Midterm project for Lighthouse Labs Data Science bootcamp
The goal of this project was to develop forecasting for trends in energy consumption and production, based on variables defined at a national level. We would do this by perfoming data cleaning and EDA on the dataset offered at Kaggle.com and then use regressions and Tableau to create models that will allow us to explain and forecast these trends.
- A lot of the data did not exist before certain times periods or was not complete and was removed
- The data also included many regions that had census data from various organizations. This was extracted in the case we may use it but was not used for this project
- There were also many countries that no longer existed (e.g. Yugoslavia) and these were removed as the data was incomplete for them
- A significant number of null/zero values were found for various columns. If they did not benefit the model, they were removed.

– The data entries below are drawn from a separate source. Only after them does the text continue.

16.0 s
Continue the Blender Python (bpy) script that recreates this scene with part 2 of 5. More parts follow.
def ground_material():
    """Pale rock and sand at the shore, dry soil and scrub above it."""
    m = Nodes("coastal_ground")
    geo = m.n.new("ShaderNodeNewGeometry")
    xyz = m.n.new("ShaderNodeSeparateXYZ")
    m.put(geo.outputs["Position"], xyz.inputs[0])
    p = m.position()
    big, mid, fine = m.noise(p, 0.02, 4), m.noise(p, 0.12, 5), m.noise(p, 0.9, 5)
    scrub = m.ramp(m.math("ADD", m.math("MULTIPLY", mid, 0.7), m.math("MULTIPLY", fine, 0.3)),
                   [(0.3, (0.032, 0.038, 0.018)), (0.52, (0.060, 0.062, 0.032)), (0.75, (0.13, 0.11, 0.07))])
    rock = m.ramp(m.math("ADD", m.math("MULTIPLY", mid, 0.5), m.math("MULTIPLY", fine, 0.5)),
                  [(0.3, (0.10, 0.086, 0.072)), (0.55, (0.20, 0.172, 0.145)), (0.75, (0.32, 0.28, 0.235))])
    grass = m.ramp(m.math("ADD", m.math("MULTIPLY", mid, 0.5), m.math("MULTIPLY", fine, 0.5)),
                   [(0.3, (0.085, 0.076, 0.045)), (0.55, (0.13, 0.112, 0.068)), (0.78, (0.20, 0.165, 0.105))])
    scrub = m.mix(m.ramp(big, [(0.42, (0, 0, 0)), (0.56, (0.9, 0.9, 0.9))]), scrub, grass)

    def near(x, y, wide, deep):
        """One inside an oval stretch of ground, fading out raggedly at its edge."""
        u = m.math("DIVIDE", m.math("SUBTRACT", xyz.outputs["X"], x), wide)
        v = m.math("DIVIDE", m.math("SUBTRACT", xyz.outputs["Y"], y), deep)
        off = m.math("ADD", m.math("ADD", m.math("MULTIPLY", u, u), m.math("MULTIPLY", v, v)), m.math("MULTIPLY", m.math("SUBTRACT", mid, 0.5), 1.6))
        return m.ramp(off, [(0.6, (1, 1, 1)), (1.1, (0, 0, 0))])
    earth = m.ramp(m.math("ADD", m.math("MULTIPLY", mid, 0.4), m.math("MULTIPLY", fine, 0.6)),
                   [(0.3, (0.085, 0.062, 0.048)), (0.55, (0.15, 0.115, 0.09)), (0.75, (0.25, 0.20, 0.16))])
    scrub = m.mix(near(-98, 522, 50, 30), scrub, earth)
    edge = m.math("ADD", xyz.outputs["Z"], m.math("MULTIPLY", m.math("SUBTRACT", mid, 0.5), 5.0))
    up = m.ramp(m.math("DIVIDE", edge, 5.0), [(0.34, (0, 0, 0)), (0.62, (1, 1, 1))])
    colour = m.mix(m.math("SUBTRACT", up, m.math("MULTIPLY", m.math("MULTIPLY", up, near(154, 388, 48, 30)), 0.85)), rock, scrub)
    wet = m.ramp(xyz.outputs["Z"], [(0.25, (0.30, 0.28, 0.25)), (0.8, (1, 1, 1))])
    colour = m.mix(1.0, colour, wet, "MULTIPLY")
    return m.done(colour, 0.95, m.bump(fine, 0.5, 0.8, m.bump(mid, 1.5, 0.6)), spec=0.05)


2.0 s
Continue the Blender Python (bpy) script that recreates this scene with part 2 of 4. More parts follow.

- First we used descriptive statistics, correlation heatmaps and pairplots to see what relationships may be found
- Many variables had high correlations between each other
- regression modelling was used to further investigate these relationships
- A significant amount of the data was shown to have correlations and high R-squared values but low Durbin-Watson values leading to these models most likely having high colinearity or autocorrelation
- The models were not added directly to the dashboard but they did influence which visualizations were used in the final product
- Based on the modeling and EDA performed, 6 different graphs were added to the Tableau dashboard
- These charts model relationships such as how the gdp correlates with emissions of a given country or how the consumption of energy changes over time with a forecast
- The goal of the dashboard is to demonstrate trends in energy consumption by individual energy sources, as well as groups of energy sources.

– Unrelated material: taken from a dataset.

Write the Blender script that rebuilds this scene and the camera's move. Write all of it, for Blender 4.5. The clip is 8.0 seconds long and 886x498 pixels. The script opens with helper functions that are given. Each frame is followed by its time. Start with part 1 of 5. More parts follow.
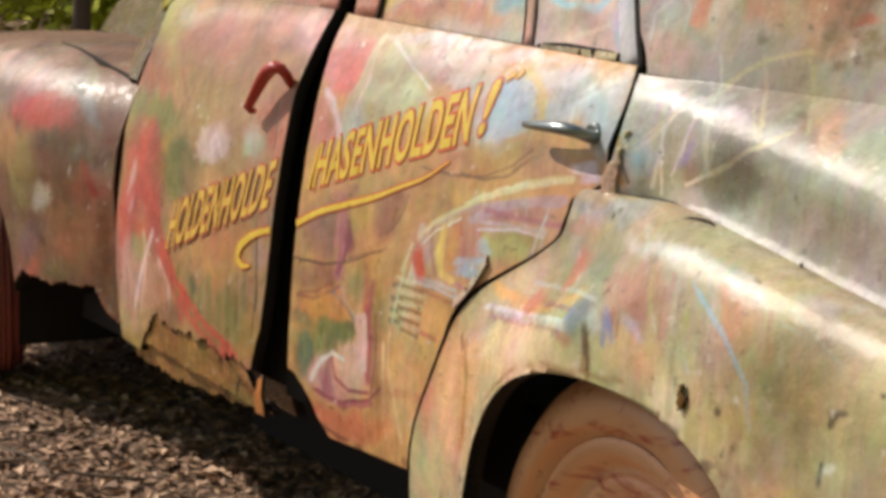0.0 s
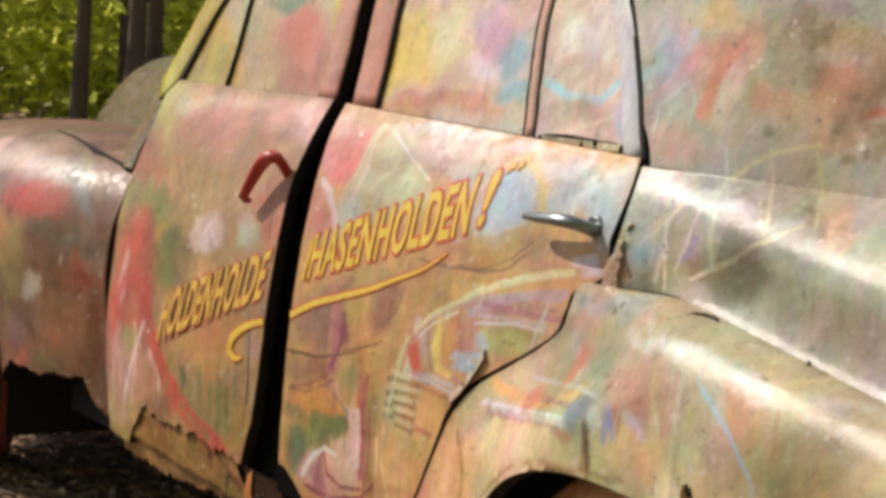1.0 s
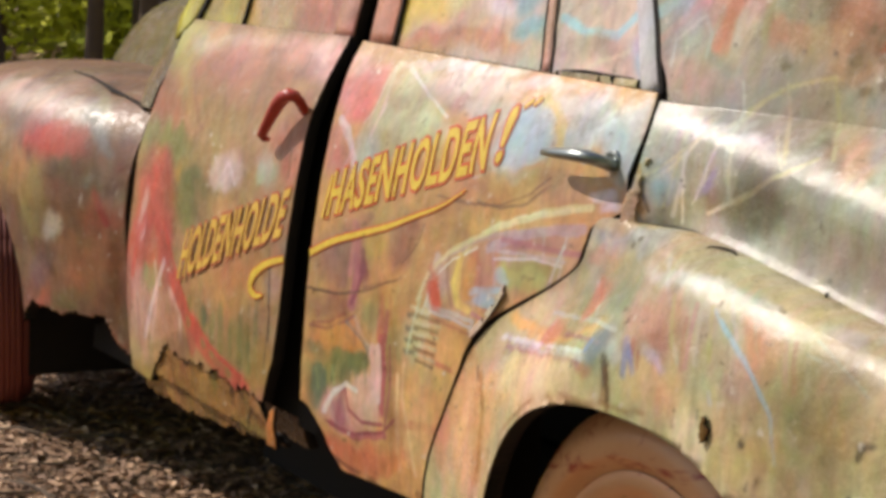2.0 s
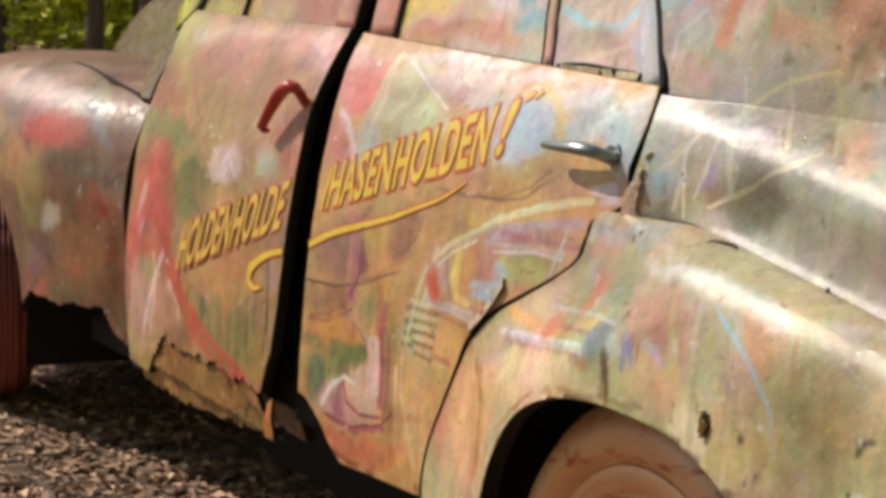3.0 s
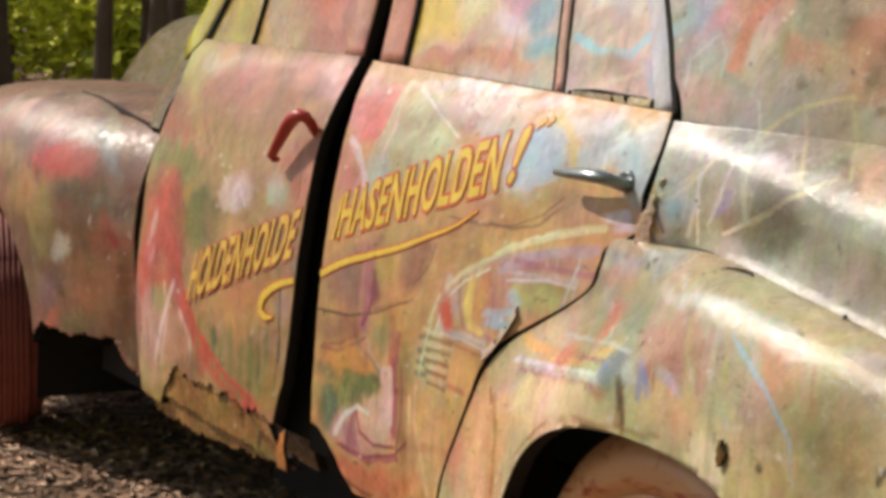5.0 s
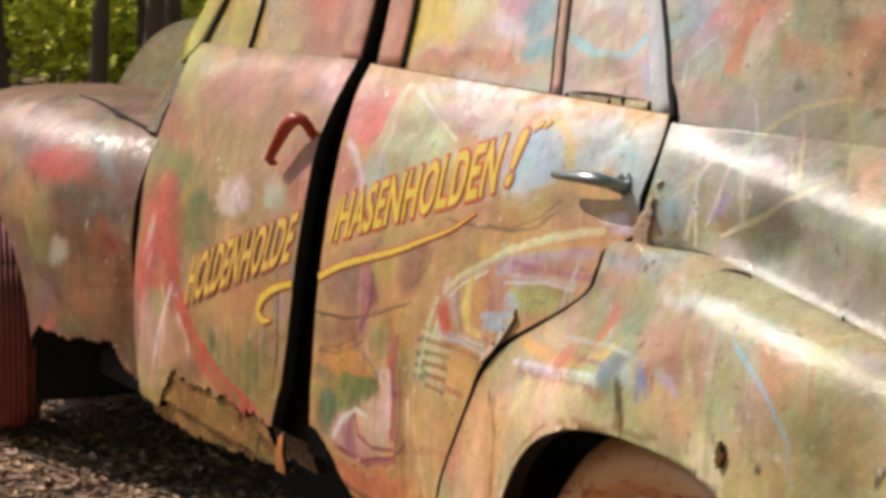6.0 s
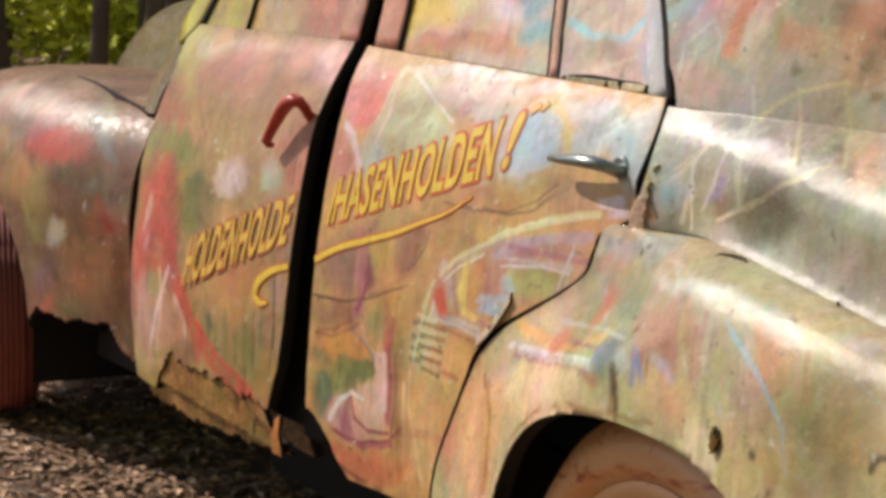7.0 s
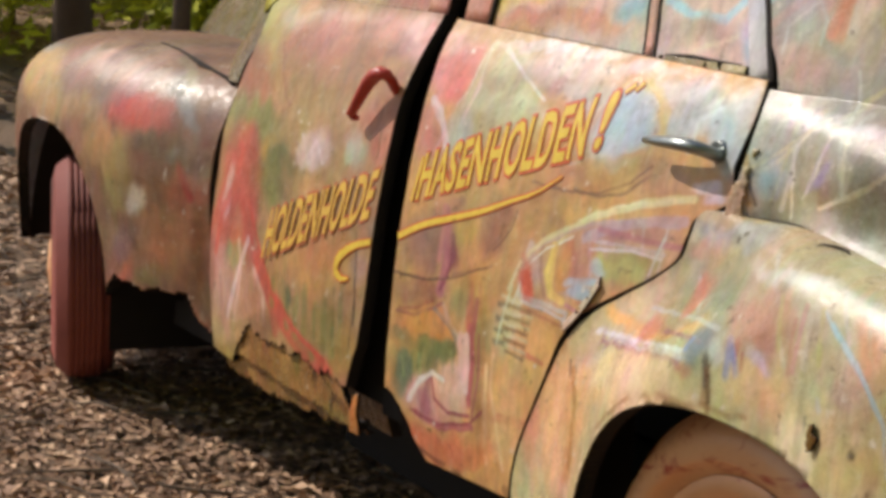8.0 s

- Through this, we would hope to be able to identify trends that would help estimate the makeup of different countries or regions energy production and consumption
Regression Models:
- Nearly all models with high R-squared values or correlations were highly colinear
- Some models were used to predict values outside of the source data but were not very reliable due to the collinearity or autocorrelation
- With additional data, this can potentially lead to better fitting models
- for example, we may expect to see a decrease in oil per capita over the years and an increase in renewables as a direct results of changing opinions on fossil fuels and the increased awareness of global warming
Dashboard:
- In the heatmap we see that generally colder places use more energy. This is most likely due to heating.
- Outliers here are Canada, Norway, Iceland and the US which can be attributed to the cold climates of the first 3 and the extensive vehicle usage due to distances in Canada and the US
- The % Change in use per energy source shows us that renewables are still increasing(although not exponentially), while fossil fuels are decreasing in their share of the total energy consumption
- This is corroborated by the Energy Forecast which shows that the energy consumption per capita has been increasing for lower carbon sources, while coal and oil are descreasing or stagnating
- Interestingly gas consumption has gone up
- GDP vs Emissions shows that as the gdp per capita of a country increase there will be an increase in the emissions per capita for that country
- The Consumption Per Capita graph and the Energy Consumption graph both give breakdowns as to how much of each energy source is being consumed in certain countries and globally
The data sets extreme size (127 columns) made it extremely unwieldy and difficult to focus in on certain aspects of the data. If we wanted to look at a heatmap or a pairplot we would need to truncate the values to create a more feasible data set. This combined with the many holes as well data that made cleaning the data quite difficult as well as modeling.
The data was a combination of different values. The countries column for example had regions, and regions from different data sources, as well as items like "low income countries" or "G20". this required some additional filtering, and removal of null values.
There were many null values that were not converted to zeros, but with more time should have been. Some examples of these are the energy source production, consumption and other values, that traced back to 1965. For instance, many countries did not have renewable energy sources contributing to their overall production, but these values should be set to 0 instead of NaN or Null.
One issue that was a significant setback was within tableaul. In order to create visuals that were wanted, one solution was to create a pivot. Without careful pivoting however, row duplicates were created. This was not realized until the dashboard was nearly done, which required that it was to be remade manually. The end product of the second dashboard was much better however.
Data:
- Many missing values from many columns
- Could have looked for census information that could be inserted into the data to remove the missing values
- Use data from countries that no longer exist to supplement existing country data (i.e. Yugoslavia to Serbia, Croatia, Bosnia etc.)
- The data included regions within which were ignored. These could be used to give insight into how different regions compare in their energy source usage(e.g. Americas vs Africa)
Modeling:
- While some modeling was included in the final dashboard, higher degree polynomial regression models could have been used to draw further conclusions
- There were some multi-variate regression models completed, but without data outside of population, gdp, and location, it was difficult to draw any concrete conclusions.
Dashboard:
- Creating visualizations that showed percentages proved difficult, due to the organization of the dataset. With foresight during the cleaning and EDA stages, we may have been able to circumvent this.